Jean-Léon Gérôme : Bachi-Bouzouk

Bachi-Bouzouk, par Jean-Léon Gérôme, en 1868-1869
Bachi-Bouzouk, par Jean-Léon Gérôme, en 1868-1869

Voici une œuvre de Jean-Léon Gérôme où l’Orient s’incarne dans un portrait d’une grande précision. Ce Bachi-Bouzouk nous interpelle par son profil à la fois noble et mystérieux, capturé dans un moment de calme qui contraste avec la réputation de férocité attachée à ces mercenaires ottomans.

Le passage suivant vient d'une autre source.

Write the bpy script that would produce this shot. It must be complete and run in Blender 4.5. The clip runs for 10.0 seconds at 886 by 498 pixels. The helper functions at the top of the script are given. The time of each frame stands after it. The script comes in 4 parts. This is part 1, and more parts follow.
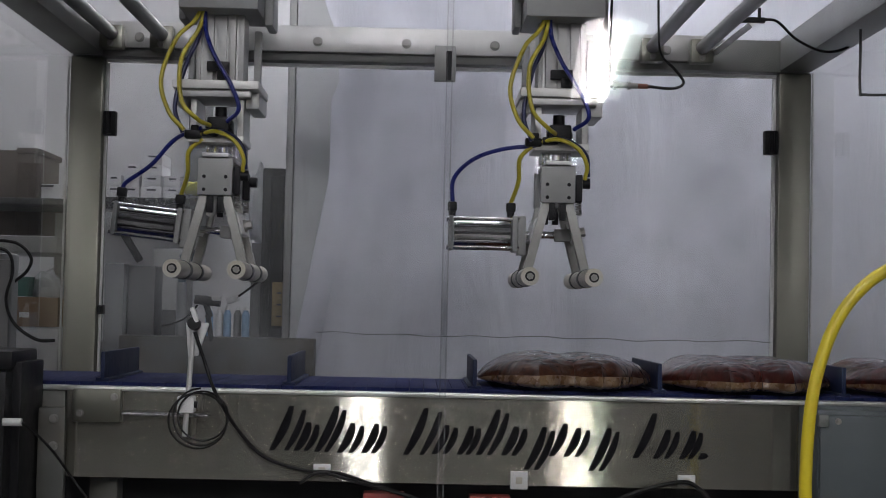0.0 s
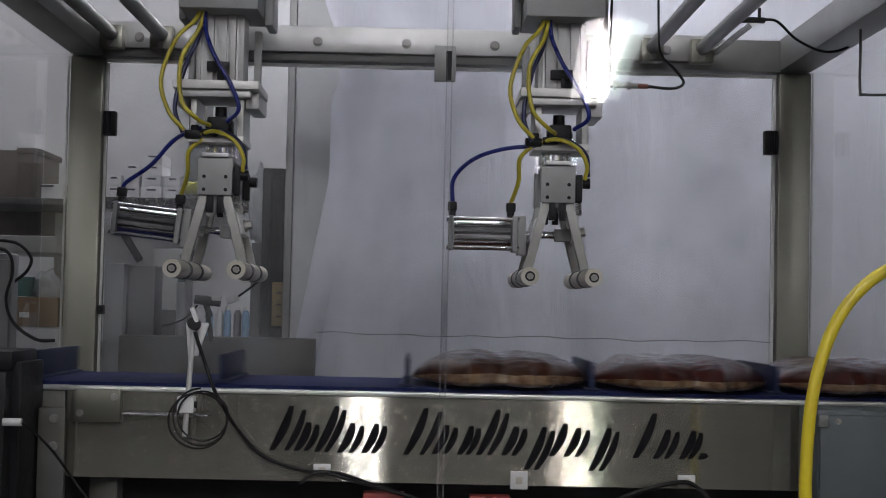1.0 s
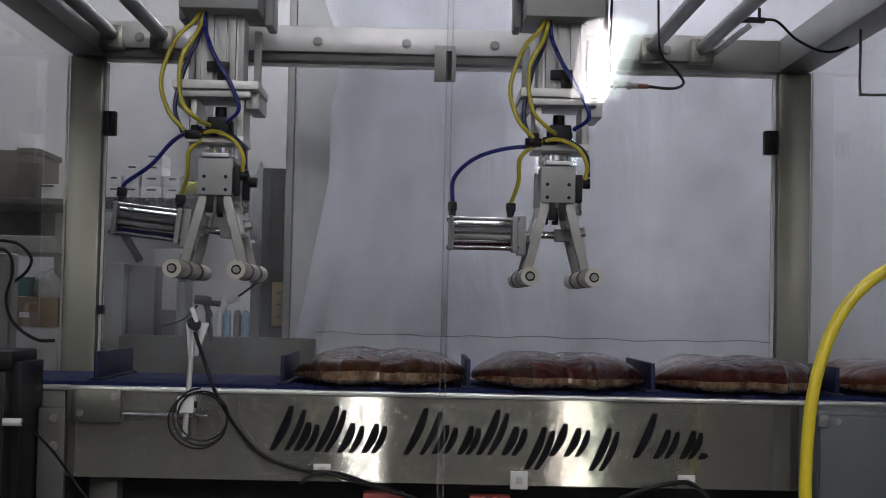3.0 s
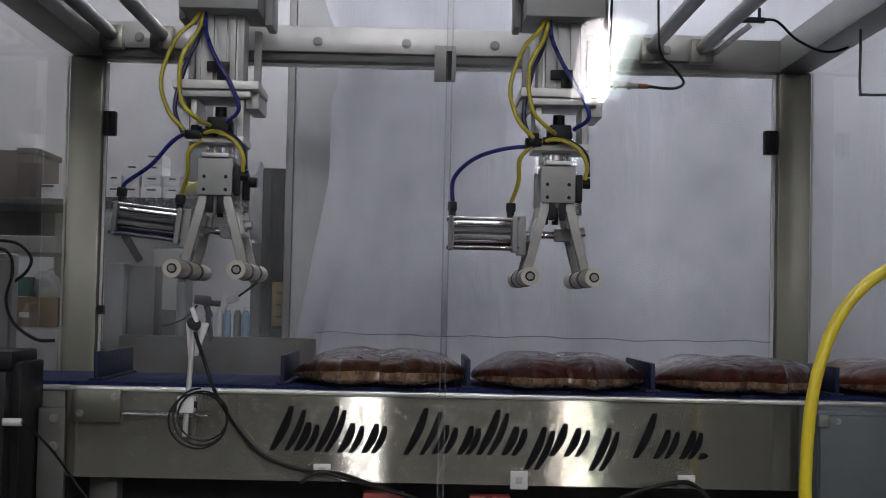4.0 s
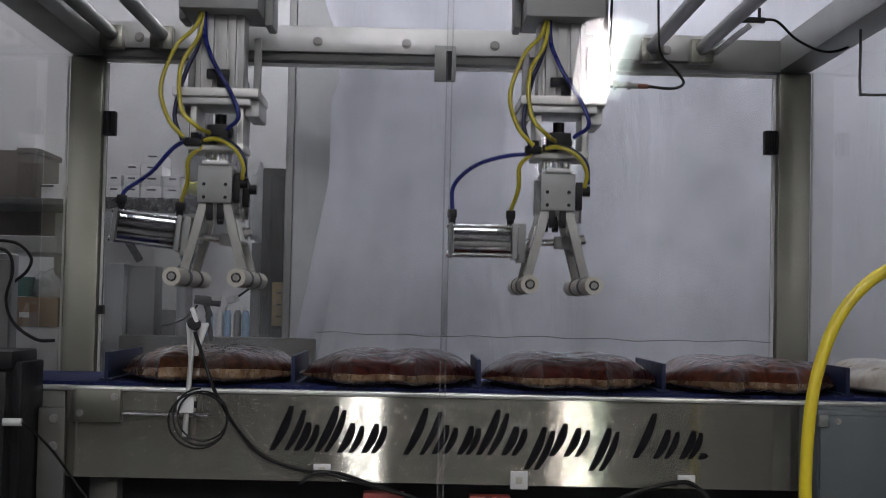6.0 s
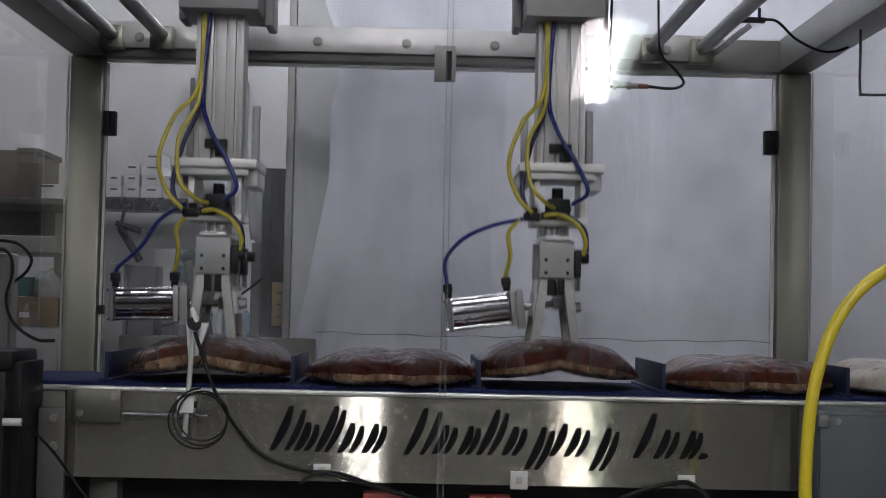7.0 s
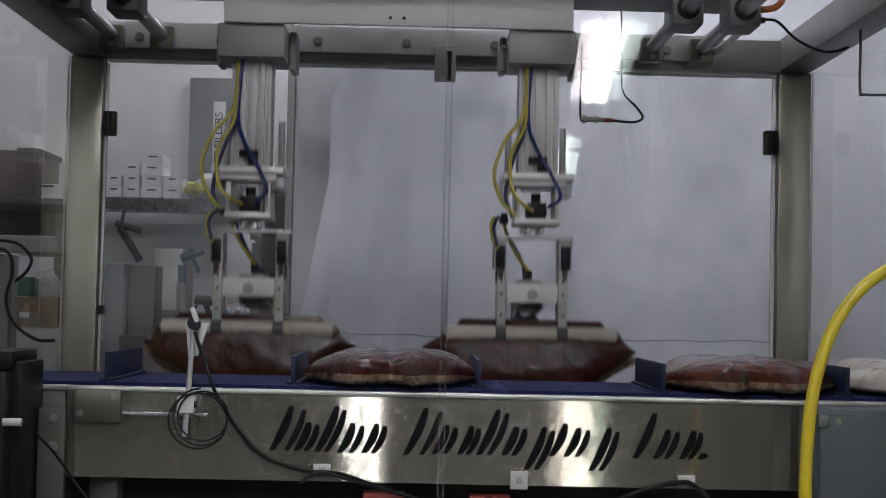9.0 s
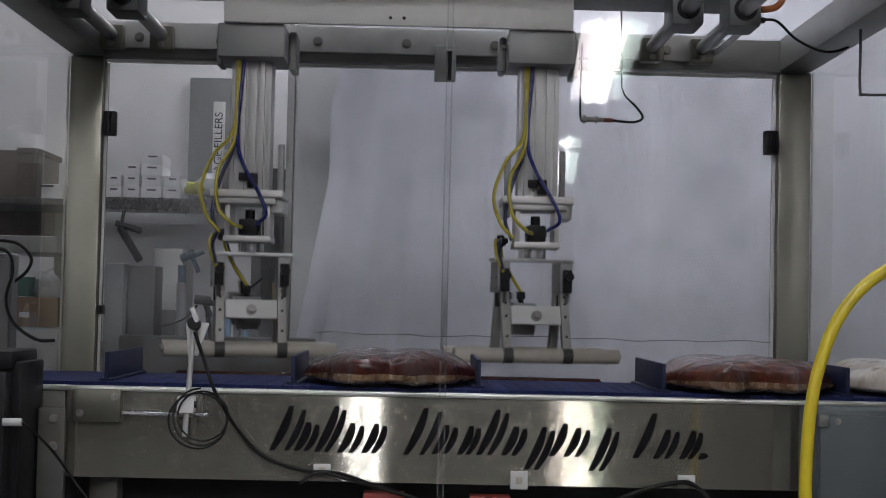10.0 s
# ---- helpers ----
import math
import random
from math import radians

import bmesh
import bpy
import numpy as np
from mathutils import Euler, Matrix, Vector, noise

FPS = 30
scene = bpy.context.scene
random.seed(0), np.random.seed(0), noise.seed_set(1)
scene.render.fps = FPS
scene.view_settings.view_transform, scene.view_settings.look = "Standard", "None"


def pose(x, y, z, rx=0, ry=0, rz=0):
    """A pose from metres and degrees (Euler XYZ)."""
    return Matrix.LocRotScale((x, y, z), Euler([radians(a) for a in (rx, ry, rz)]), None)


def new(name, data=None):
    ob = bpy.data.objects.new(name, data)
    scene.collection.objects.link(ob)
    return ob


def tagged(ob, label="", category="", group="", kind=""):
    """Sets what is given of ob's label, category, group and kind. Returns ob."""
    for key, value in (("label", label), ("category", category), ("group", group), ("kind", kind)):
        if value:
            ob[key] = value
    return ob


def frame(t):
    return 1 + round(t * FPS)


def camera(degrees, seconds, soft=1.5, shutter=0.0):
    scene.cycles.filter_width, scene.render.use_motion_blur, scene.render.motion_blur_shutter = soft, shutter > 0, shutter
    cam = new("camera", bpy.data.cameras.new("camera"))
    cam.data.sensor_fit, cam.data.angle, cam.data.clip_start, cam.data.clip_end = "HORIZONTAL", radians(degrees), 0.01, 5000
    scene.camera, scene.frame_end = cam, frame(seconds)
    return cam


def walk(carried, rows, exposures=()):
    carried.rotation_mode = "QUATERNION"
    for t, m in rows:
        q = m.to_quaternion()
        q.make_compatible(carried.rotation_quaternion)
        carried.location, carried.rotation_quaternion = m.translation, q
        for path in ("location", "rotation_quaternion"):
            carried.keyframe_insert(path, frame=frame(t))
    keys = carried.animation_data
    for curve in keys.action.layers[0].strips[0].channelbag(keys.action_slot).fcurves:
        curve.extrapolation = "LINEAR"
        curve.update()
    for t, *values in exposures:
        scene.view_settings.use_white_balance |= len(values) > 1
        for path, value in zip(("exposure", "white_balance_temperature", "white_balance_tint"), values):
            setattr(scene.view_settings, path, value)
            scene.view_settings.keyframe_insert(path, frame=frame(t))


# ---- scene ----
# camera: stands still on a tripod before the machine's clear front guard
CAM_POSE = pose(0.0, 0.0, 1.10, 92.312, -1.261, -0.988)
cam = camera(34.18, 10.0, soft=0.65, shutter=0.5)
walk(cam, [(0, CAM_POSE), (10.0, CAM_POSE)],
     exposures=[(0, 0.08, 6500, 10), (10.0, 0.08, 6500, 10)])

# ---- world: a closed room, so next to nothing from outside ----
world = bpy.data.worlds.new("world")
scene.world = world
world.use_nodes = True
world.node_tree.nodes["Background"].inputs[0].default_value = (0.6, 0.65, 0.75, 1)
world.node_tree.nodes["Background"].inputs[1].default_value = 0.05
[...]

La composition met en valeur la richesse des détails vestimentaires : le turban aux tissus chatoyants orné de perles et de pendeloques, la tunique saumon délicatement brodée de motifs verts. La lumière caresse les textiles et la peau du modèle, créant des jeux d’ombre et de clarté qui sculptent son visage aux traits fins et concentrés. La présence discrète des armes – un fusil et un pistolet – rappelle la vocation guerrière du personnage, tandis que l’arrière-plan sombre fait ressortir les couleurs chaudes et la minutie des textures.

Pour aller plus loin

Jean-Léon Gérôme (1824-1904), maître de l’académisme français et figure emblématique de l’orientalisme pictural, a créé cette œuvre au sommet de son art. Après un voyage de douze semaines au Proche-Orient en 1868, il rapporte non seulement des croquis mais aussi des textiles authentiques qu’il utilise pour habiller ses modèles parisiens. Ce procédé révèle sa démarche caractéristique : une quête d’exactitude ethnographique combinée à une mise en scène maîtrisée en atelier. Contrairement à ses tableaux orientalistes plus spectaculaires ou anecdotiques, Gérôme offre ici une vision empreinte de respect et de dignité, transcendant les clichés plus exotiques. Cette œuvre témoigne de sa virtuosité technique légendaire, particulièrement dans le rendu des différentes matières et textures, et illustre comment l’artiste pouvait parfois dépasser le simple fantasme colonial pour atteindre une poésie picturale.